Do you realize what a science like mine can mean?
(If you’d like to find the passage, it’s from A Tree, A Rock, A Cloud.)
My husband, John, DOES envision what a science like that could mean. John believes a science which helps us love deeply, widely, and consistently would mean nothing less than…world peace...and also a bunch of happiness, awe, and wonder. And John does work at seeing others with a warm-hearted positivity, with curiosity, connectedness, interest, tenderness…whatever he can muster up at the time.
And…what heartens me about learning this science of love is that is works for anyone. You can be single, married, old, young, losing your job, moving into a nursing home, surrounded by loads of folks, experiencing a terminal illness, walking in nature, or sitting alone on a park bench, drinking a cup of tea, or just noticing with interest your breath. We can be curious about all the raw material life offers up - a tree, a rock, a cloud.
Andrews writes about just imagining living our current lives, but only adding the practice of loving deeply and widely and continually…delighting in the warmth of our morning shower, relishing the smell of breakfast cooking, enjoying driving the highway, feeling bonds of cooperation with co-workers…just deeply appreciating whatever is at hand. He goes further encouraging us to visualize our lives, doing our activities with warmth, wonder, and sensitivity.
Then, Andrews exhorts us to give up the idea I mentioned earlier that we can only love in reaction to something desirable that happens to us or when we have an encounter with something particularly worthy of our love.
We are not likely to find the good life in the pursuit of finding more lovable objects. Rather the work for us to do is with ourselves. It is our skill and our will that creates more love. The lovable is not scarce; it’s everywhere. Our job is to see it that way.
Now I’m not saying this is easy. It takes lots of practice, I imagine. Starting with goldfish and trees, rocks, and clouds. Andrews reminds us that becoming an expert at loving is like becoming an expert at any other complex skill. It takes practice and commitment.
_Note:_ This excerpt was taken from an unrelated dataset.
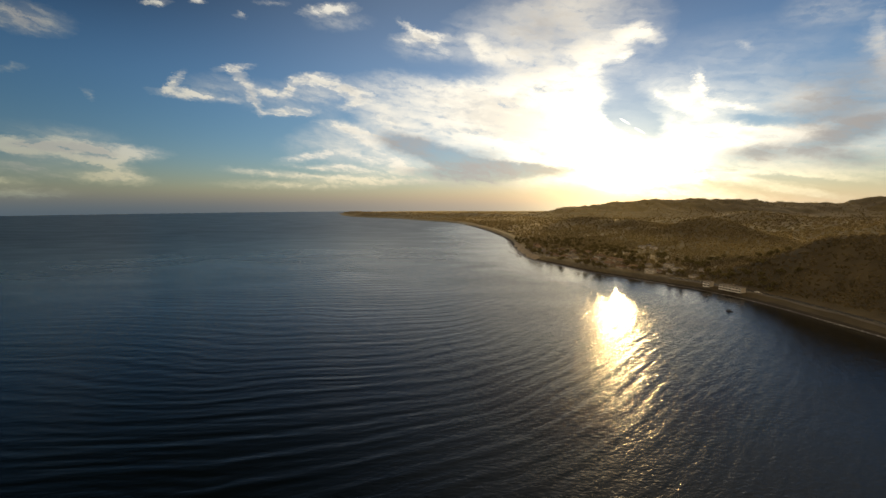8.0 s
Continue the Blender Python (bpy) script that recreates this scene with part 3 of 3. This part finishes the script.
# ---------------------------------------------------------------- scrub
def scrub(name, count, rmin, rmax, size, seed, leaf=9, mat="scrub_leaves", clump=60, bare=-1.4):
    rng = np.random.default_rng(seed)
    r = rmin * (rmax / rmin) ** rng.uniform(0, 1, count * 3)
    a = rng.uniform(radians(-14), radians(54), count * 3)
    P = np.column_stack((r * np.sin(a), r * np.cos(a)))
    s = inland(P)
    thick = value_noise(P, clump, seed + 1) + 0.6 * value_noise(P, clump * 0.37, seed + 2)
    ok = (s > 36) & (np.hypot(*P.T) < 4600) & (thick > rng.uniform(bare, 0.5, len(P)))
    P = P[ok][:count]
    z = ground_height(P)
    n = len(P)
    big = size * rng.uniform(0.55, 1.5, n) * np.clip(np.hypot(*P.T) / 900, 0.8, 1.8)
    # each bush: leafy flakes set about a low dome
    u = rng.normal(size=(n, leaf, 3))
    u[:, :, 2] = np.abs(u[:, :, 2])
    u /= np.linalg.norm(u, axis=2, keepdims=True)
    centre = np.column_stack((P, z))[:, None, :] + u * big[:, None, None] * np.array((0.8, 0.8, 0.75)) * rng.uniform(0.55, 1.0, (n, leaf, 1))
    t1 = np.cross(u, rng.normal(size=(n, leaf, 3)))
    t1 /= np.linalg.norm(t1, axis=2, keepdims=True)
    t2 = np.cross(u, t1) + 0.35 * u
    half = (big[:, None] * rng.uniform(0.25, 0.55, (n, leaf)))[:, :, None]
    V = np.stack((centre - t1 * half - t2 * half * 0.7, centre + t1 * half * 0.8 - t2 * half, centre + t1 * half + t2 * half * 0.8, centre - t1 * half * 0.7 + t2 * half), axis=2)
    V = V.reshape(-1, 3)
    me = mesh_of(name, V, np.arange(len(V)).reshape(-1, 4), mat)
    me.attributes.new("brush_haze", "FLOAT", "POINT").data.foreach_set("value", np.repeat(brush_haze_of(P), leaf * 4).astype(np.float32))
    return new(name, me)


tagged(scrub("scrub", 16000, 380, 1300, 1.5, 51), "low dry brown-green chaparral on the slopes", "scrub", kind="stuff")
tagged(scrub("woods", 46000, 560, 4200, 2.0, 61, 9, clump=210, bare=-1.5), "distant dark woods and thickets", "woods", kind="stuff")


# ---------------------------------------------------------------- trees
def tree(name, high, spread, seed, label):
    rng = random.Random(seed)
    top = empty(name, label=label, category="tree", group="trees along the coast")
    bm = bmesh.new()

    def limb(a, b, r0, r1):
        d = (b - a).normalized()
        m = Matrix.Translation((a + b) / 2) @ d.to_track_quat("Z", "Y").to_matrix().to_4x4()
        bmesh.ops.create_cone(bm, cap_ends=True, segments=6, radius1=r0, radius2=r1, depth=(b - a).length, matrix=m)

    fork = Vector((rng.uniform(-0.3, 0.3), rng.uniform(-0.3, 0.3), high * 0.42))
    limb(Vector((0, 0, -0.6)), fork, 0.34, 0.22)
    tips = []
    for k in range(6):
        a = k * 1.05 + rng.uniform(-0.3, 0.3)
        tip = fork + Vector((math.cos(a) * spread * rng.uniform(0.4, 0.75), math.sin(a) * spread * rng.uniform(0.4, 0.75), high * rng.uniform(0.15, 0.42)))
        limb(fork, tip, 0.14, 0.05)
        tips.append(tip)
    tips.append(fork + Vector((0, 0, high * 0.42)))
    part("trunk", bm, "bark", top, "rough brown trunk and limbs")
    verts, faces = [], []
    for tip in tips:
        for _ in range(34):
            u = Vector((rng.gauss(0, 1), rng.gauss(0, 1), rng.gauss(0, 0.8))).normalized()
            c = tip + Vector((u.x * spread * 0.46, u.y * spread * 0.46, u.z * high * 0.17)) * rng.uniform(0.5, 1.0)
            t1 = u.cross(Vector((rng.gauss(0, 1), rng.gauss(0, 1), rng.gauss(0, 1)))).normalized()
            t2 = u.cross(t1) + 0.4 * u
            h = rng.uniform(0.35, 0.8)
            i = len(verts)
            verts += [c - t1 * h - t2 * h * 0.6, c + t1 * h * 0.7 - t2 * h, c + t1 * h + t2 * h * 0.7, c - t1 * h * 0.6 + t2 * h]
            faces.append((i, i + 1, i + 2, i + 3))
    crown = new("crown", mesh_of("crown", [tuple(v) for v in verts], faces, "tree_leaves"))
    crown.parent = top
    tagged(crown, "loose dark olive-green foliage")
    return top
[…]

One way that John and I have taken baby steps toward this with each other is to start most days by facing each other, looking at each other in the eyes, and repeating, “I see the good in you. You bless me. I love you.” We switch it up a bit sometimes, but that’s the basic idea.
One time we were doing this while some of our grandchildren were around. The youngest one came over to us with his thumb and forefinger encircling each of his eyes (like he was holding binoculars). It looked something like this photo.
“Sometimes you have to look really close to see the good in people,” he said. So true.
Later that day, the kids and we too were having trouble getting along. I looked at them in true consternation. “What should we do?”
One of them said, “Let’s look for the good in each other.” We all took turns facing each other individually, locking eyes, and saying, “I see the good in you.” It kinda worked. We cooled down and gave our irritation a back seat anyway.
Okay. A big job. Complex work. Sometimes it may take imagining that we can see through the lens of love. It’s worth a try. Today. Right now. Let the learning begin. I’m giving up Law and Order for a while and looking at trees, rocks, and clouds. Speaking of clouds...this is my view tonight. I only had to look.
How might we learn how to love and journey together up to The Good Life?